Need an apprentice?

Hank Hayes • Apr 2, 2018 at 8:30 AM

KINGSPORT – Rookie. Coop. Greenhorn.

Those labels are given to apprentices, who appear to be taken seriously right now by the state of Tennessee.

The states of Alabama and South Carolina have established apprenticeship programs.

“We don’t have a state (of Tennessee) strategy,” said Ann Thompson, workforce development director at the Tennessee Department of Economic and Community Development (ECD).

As a result, ECD has been conducting a statewide “Apprenticeship Tour” to network with employers and educators and develop that strategy.

The tour made a stop last Tuesday at Northeast State’s Regional Center for Advanced Manufacturing (RCAM) – ground zero for apprenticeship training in Kingsport.

“What occurs here in Northeast Tennessee is very unique … apprenticeship is not a dirty word to you,” Thompson told about 60 educators and employers at the RCAM. “This is a listening tour … this is not a time to talk about all the great things of this state.”

Thompson pointed out there were 5.8 million open positions in the nation as of last December with an overall 4.1 percent unemployment rate. Both Tennessee’s and Virginia’s unemployment rate is currently under 4 percent.

“There’s an issue here,” Thompson noted. “ … There are people not matched to the jobs we need, and we need to close that gap together … it’s no secret that Eastman (Chemical) is our largest utilizer of apprenticeship programs … the goal is to go after additional grant dollars to implement this strategy.”

Eastman Training Associate Laurey Conway noted Eastman currently has 408 apprentices in 12 different occupations.

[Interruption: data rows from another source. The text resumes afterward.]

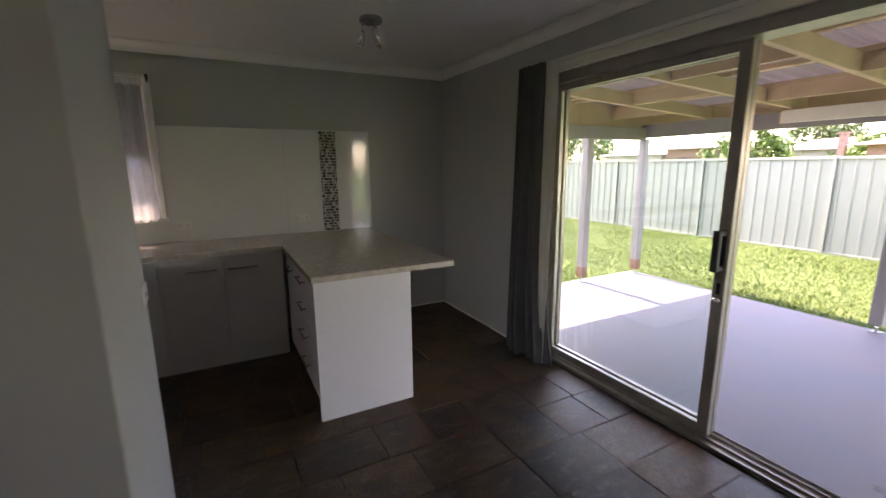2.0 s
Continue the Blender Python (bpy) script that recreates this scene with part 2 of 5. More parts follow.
def granite():
    """Speckled beige laminate worktop."""
    m = shader("speckled_beige_worktop", (0.44, 0.4, 0.33), 0.13, vary=0.12, scale=20, bump=0.0, coat=0.3)
    nt = m.node_tree
    bsdf = nt.nodes["Principled BSDF"]
    vm = bsdf.inputs["Base Color"].links[0].from_node
    geo = nt.nodes.new("ShaderNodeNewGeometry")
    last = None
    for sc, lo, hi, dark in ((24, 0.48, 0.7, (0.61, 0.55, 0.455)), (75, 0.6, 0.76, (0.68, 0.63, 0.54)), (62, 0.66, 0.78, (0.52, 0.455, 0.37)), (115, 0.68, 0.73, (0.38, 0.32, 0.255))):
        n = nt.nodes.new("ShaderNodeTexNoise")
        n.inputs["Scale"].default_value, n.inputs["Detail"].default_value = sc, 3
        nt.links.new(geo.outputs["Position"], n.inputs["Vector"])
        r = nt.nodes.new("ShaderNodeMapRange")
        r.inputs["From Min"].default_value, r.inputs["From Max"].default_value = lo - 0.06, hi - 0.06
        nt.links.new(n.outputs["Fac"], r.inputs["Value"])
        mix = nt.nodes.new("ShaderNodeMix")
        mix.data_type = "RGBA"
        nt.links.new(r.outputs["Result"], mix.inputs["Factor"])
        if last is None:
            mix.inputs["A"].default_value = (0.65, 0.59, 0.495, 1)
        else:
            nt.links.new(last, mix.inputs["A"])
        mix.inputs["B"].default_value = (*dark, 1)
        last = mix.outputs["Result"]
    nt.links.new(last, vm.inputs[0])
    return m


GRANITE = granite()


def glass(name, tint=(0.97, 0.99, 0.98)):
    m = bpy.data.materials.new(name)
    m.use_nodes = True
    nt = m.node_tree
    nt.nodes.remove(nt.nodes["Principled BSDF"])
    tr, gl, mix = (nt.nodes.new(k) for k in ("ShaderNodeBsdfTransparent", "ShaderNodeBsdfGlossy", "ShaderNodeMixShader"))
    tr.inputs["Color"].default_value = (*tint, 1)
    gl.inputs["Roughness"].default_value = 0.02
    mix.inputs[0].default_value = 0.035
    nt.links.new(tr.outputs[0], mix.inputs[1])
    nt.links.new(gl.outputs[0], mix.inputs[2])
    nt.links.new(mix.outputs[0], nt.nodes["Material Output"].inputs["Surface"])
    return m


GLASS = glass("clear_glass")
DARKGLASS = shader("dark_oven_glass", (0.015, 0.015, 0.016), 0.06, vary=0.05, bump=0.0)


def cloth(name, color, clear, lace_scale, lace_amount, motif=0.25, through_share=0.45):
    """A sheer cloth: part clear, part scattering to both sides, with a denser woven pattern."""
    m = bpy.data.materials.new(name)
    m.use_nodes = True
    nt = m.node_tree
    nt.nodes.remove(nt.nodes["Principled BSDF"])
    tr, tl, df, m1, m2 = (nt.nodes.new(k) for k in ("ShaderNodeBsdfTransparent", "ShaderNodeBsdfTranslucent", "ShaderNodeBsdfDiffuse", "ShaderNodeMixShader", "ShaderNodeMixShader"))
    tl.inputs["Color"].default_value = df.inputs["Color"].default_value = (*color, 1)
    m1.inputs[0].default_value = 1 - through_share
    nt.links.new(tl.outputs[0], m1.inputs[1])
    nt.links.new(df.outputs[0], m1.inputs[2])
    geo = nt.nodes.new("ShaderNodeNewGeometry")

    def spread(scale, source, low, high, detail=2.0):
        """Noise over the cloth, stretched by scale and spread from 0 to 1."""
        sc, no, mr = nt.nodes.new("ShaderNodeVectorMath"), nt.nodes.new("ShaderNodeTexNoise"), nt.nodes.new("ShaderNodeMapRange")
        sc.operation = "MULTIPLY"
        sc.inputs[1].default_value = scale
        nt.links.new(source, sc.inputs[0])
        nt.links.new(sc.outputs["Vector"], no.inputs["Vector"])
        no.inputs["Scale"].default_value, no.inputs["Detail"].default_value = 1.0, detail
        mr.inputs["From Min"].default_value, mr.inputs["From Max"].default_value = low, high
        nt.links.new(no.outputs["Fac"], mr.inputs["Value"])
        return mr.outputs["Result"]

    # gathered cloth is denser along upright streaks, with a floral weave over it
    streak = spread((22, 22, 0.7), geo.outputs["Position"], 0.36, 0.64, 3.0)
    flower = spread((lace_scale, lace_scale, lace_scale), geo.outputs["Position"], 0.5, 0.6)
    a1, a2 = nt.nodes.new("ShaderNodeMath"), nt.nodes.new("ShaderNodeMath")
    a1.operation = a2.operation = "MULTIPLY_ADD"
    nt.links.new(streak, a1.inputs[0])
    a1.inputs[1].default_value, a1.inputs[2].default_value = -lace_amount, clear
    nt.links.new(flower, a2.inputs[0])
    a2.inputs[1].default_value = -motif
    nt.links.new(a1.outputs[0], a2.inputs[2])
    a2.use_clamp = True
    nt.links.new(a2.outputs[0], m2.inputs[0])
    nt.links.new(m1.outputs[0], m2.inputs[1])
    nt.links.new(tr.outputs[0], m2.inputs[2])
    nt.links.new(m2.outputs[0], nt.nodes["Material Output"].inputs["Surface"])
    return m


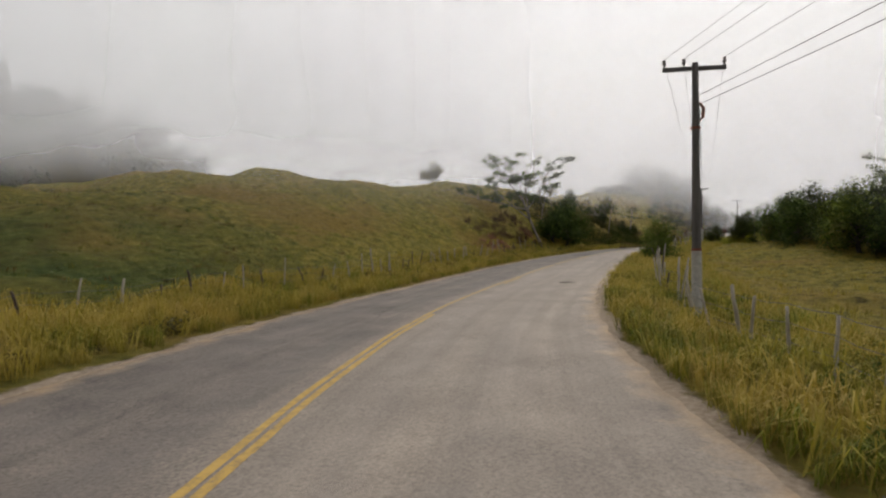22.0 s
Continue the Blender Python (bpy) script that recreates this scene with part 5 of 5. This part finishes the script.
tree("hedge", 306.5, -9.8, 0.80, LEAF_DARK, 0, height=1.1)
tree("rosette", 308.5, -10.6, 1.05, LEAF_DARK, 2)
tree("rosette", 304.5, -11.5, 0.95, LEAF_GREEN, 3)
tree("tall", 311, -13.5, 0.75, LEAF_DARK, 1)
tree("sparse", 340.5, -11.2, 1.0, LEAF_GREEN, 1, height=1.3)
tree("sparse", 325.0, -10.2, 1.15, LEAF_GREEN, 2, height=1.35, label="small forked tree with thin open crown on the verge")
for s_, d_, sz in ((351.5, -13.6, 1.25), (355, -14.2, 1.35), (358.5, -13.4, 1.25), (354, -17.5, 1.4), (361.5, -13.0, 1.1), (357.5, -16.5, 1.4)):
    tree("hedge", s_, d_, sz * 1.0, LEAF_FRESH if s_ > 360 else LEAF_GREEN, int(s_) % 2, height=0.84, z_add=-0.3)
for k in range(14):
    tree("broad", 336 + k * 5, -RNG.uniform(24, 36), RNG.uniform(0.9, 1.3), LEAF_GREEN if k % 2 else LEAF_OLIVE, k % 3)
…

“There are several different benefits to an apprentice program,” she told the group. “The main one is we know how to train people who do not know how to be mechanics, or operators or lab analysts, etc. … we also call it a structured training program … it used to be book learning, nowadays it’s mostly online but they test on job-related material … they have to be qualified and certified.”

Jeff McCord, Northeast State’s vice president for Economic and Workforce Development, pointed out one of the things the community college has the benefit of seeing is companies like Eastman having a long history of apprenticeships.

“A journeyman certificate is a degree. You have a different accrediting body but it’s a degree,” McCord insisted.